The world now has 57 carbon-pricing programs covering about 20 percent of greenhouse-gas emissions, but they won't be as effective as they could be, experts said, until more of the world participates.
That's because covered industries worry about international competitors who don't have to pay a carbon price, and that concern ends up capping the price on carbon.
"That is why it is so important that the world at large can move on carbon prices," said Jos Delbeke of the European Political Strategy Centre, who oversaw Europe's Emissions Trading System (ETS) until last year, "because if you are an island of carbon prices it is going to be damn difficult to continue with the program."
The European program has helped propel a 29 percent drop in emissions over 15 years, but it still gives away 45 percent of its carbon allowances to the steel, chemical and cement industries to offset the potential loss in competitiveness.
"I only have to mention the steel sector and the hard competition that was taking place in the steel sector over the last five to ten years," Delbeke said, "so as to indicate that was something we had to do protect the competitiveness of our companies by giving them a fair share of free allowances."
Free allowances become unnecessary when all competitors pay a carbon price. Even with the allowances, Delbeke counts the program a success. The transport sector, which is not covered by the ETS, has seen emissions rise over the same period.
"The EU ETS has been the champion for reducing the greenhouse gas emissions in Europe," Delbeke said last week in a webinar hosted by the Center for Climate and Energy Solutions, "and we were able at last to re-establish a decent price which is hovering around 30 euros per tonne for now and we will stay in that range for the years to come."
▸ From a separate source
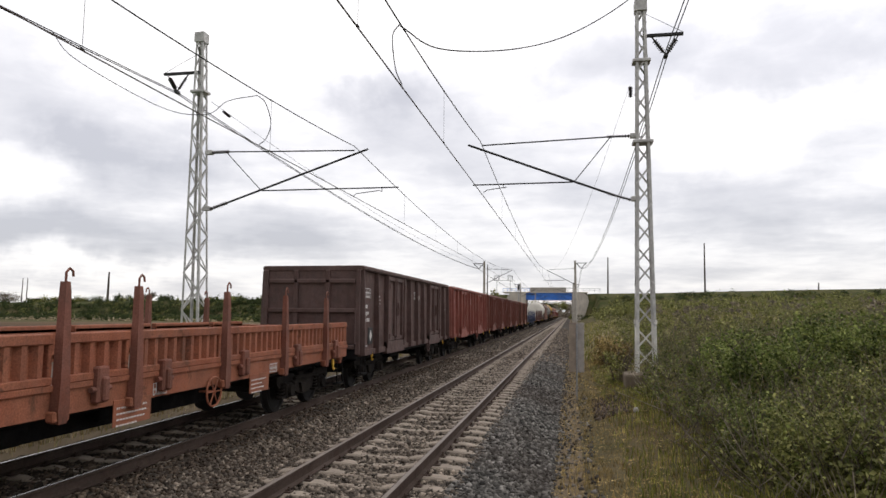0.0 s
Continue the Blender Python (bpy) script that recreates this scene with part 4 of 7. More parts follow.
def handwheel(wagon, x, y, z, mat, r=0.24):
    mb = MB()
    mb.tube([(x, y + r * math.cos(2 * math.pi * i / 20), z + r * math.sin(2 * math.pi * i / 20)) for i in range(21)], 0.016, 6)
    for k in range(3):
        a = math.pi * k / 3
        mb.cyl((x, y - r * math.cos(a), z - r * math.sin(a)), (x, y + r * math.cos(a), z + r * math.sin(a)), 0.012, n=5)
    mb.cyl((x - 0.25, y, z), (x + 0.03, y, z), 0.02, n=8)
    part("brake_wheel", mb, mat, wagon, "round brake handwheel")


def high_wagon(u0, length, top, ribs, doors, mat, label, seed, four_axles=True, kind="Eas", marks=True, wheel=True, cap=None):
    """Open high-sided wagon: ribbed side walls, doors, rim, floor, end walls, running gear."""
    u = u0 + length / 2
    w = thing("open_wagon", label, "freight wagon", GROUP)
    TRAIN.append((w, u))
    half, a = length / 2, length / 2
    b = half - 0.62 if four_axles else half - 0.57
    zb, X = 1.0, 1.33
    fl = MB()
    fl.box(-X, -b, 1.0, X, b, 1.18, 0.01)
    part("floor", fl, mat, w)
    rng = random.Random(seed)
    posts = [-b + 0.04] + [r - half for r in ribs] + [b - 0.04]
    for s in (-1, 1):
        wall = MB()
        wall.box(s * (X - 0.02) - 0.03, -b, zb, s * (X - 0.02) + 0.03, b, top - 0.12, 0.004)
        part("side_wall", wall, mat, w)
        rim = MB()
        rim.box(s * X - (0.06 if s > 0 else 0.13), -b - 0.02, top - 0.13, s * X + (0.13 if s > 0 else 0.06), b + 0.02, top, 0.035)
        part("rim", rim, cap or mat, w)
        sill = MB()
        d0 = [(p - half, q - half) for p, q in doors]
        sill.box(s * X - (0.02 if s > 0 else 0.07), -b, zb - 0.10, s * X + (0.07 if s > 0 else 0.02), b, zb + 0.06, 0.01)
        for p, q in d0:
            sill.box(s * X - (0.015 if s > 0 else 0.125), p - 0.05, zb - 0.16, s * X + (0.125 if s > 0 else 0.015), q + 0.05, zb + 0.2, 0.01)
        part("side_sill", sill, mat, w)
        for y in posts:
            rb = MB()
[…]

While Europe's price has raised significantly in the past two years, it remains low for the Paris Agreement. In a report issued two years ago, the World Bank concludes that carbon prices should be in the range of $40 to $80 dollars per ton of CO2 by 2020 and $50 to $100 by 2030 to be aligned with the Paris agreement.
"On prices we see significant variation between $1 and $127 per ton of CO2," said Tom Erb of the World Bank's Carbon Pricing Leadership Coalition. "The basic summary here though is that prices remain too low to have a significant dent on emissions or to be in line with the goals of the Paris agreement."
Only 5 percent of covered emissions are priced at a level compatible with Paris, Erb said.
The world's youngest carbon price may be in South Africa, where the program launched in June. South Africa's carbon tax is 120 Rands per ton, "which, you know, on a good day represents about eight to nine dollars," said Henk Sa of EcoMetrix Africa, a climate finance consulting firm.
"So how was the tax received? I guess it was received the old-fashioned way," Sa said.
Industry worried the tax was too expensive and would impact profitability and competitiveness, Sa said, while government worried it was too cheap and wouldn't meet the country's commitment to reduce emissions. Government promised to raise the price and reduce the discounts for industry.
"This was then obviously met by an industry saying, well, that's going to quickly and it's going to lead to an economic downturn," Sa said. "But I guess that's how these discussions always unfold."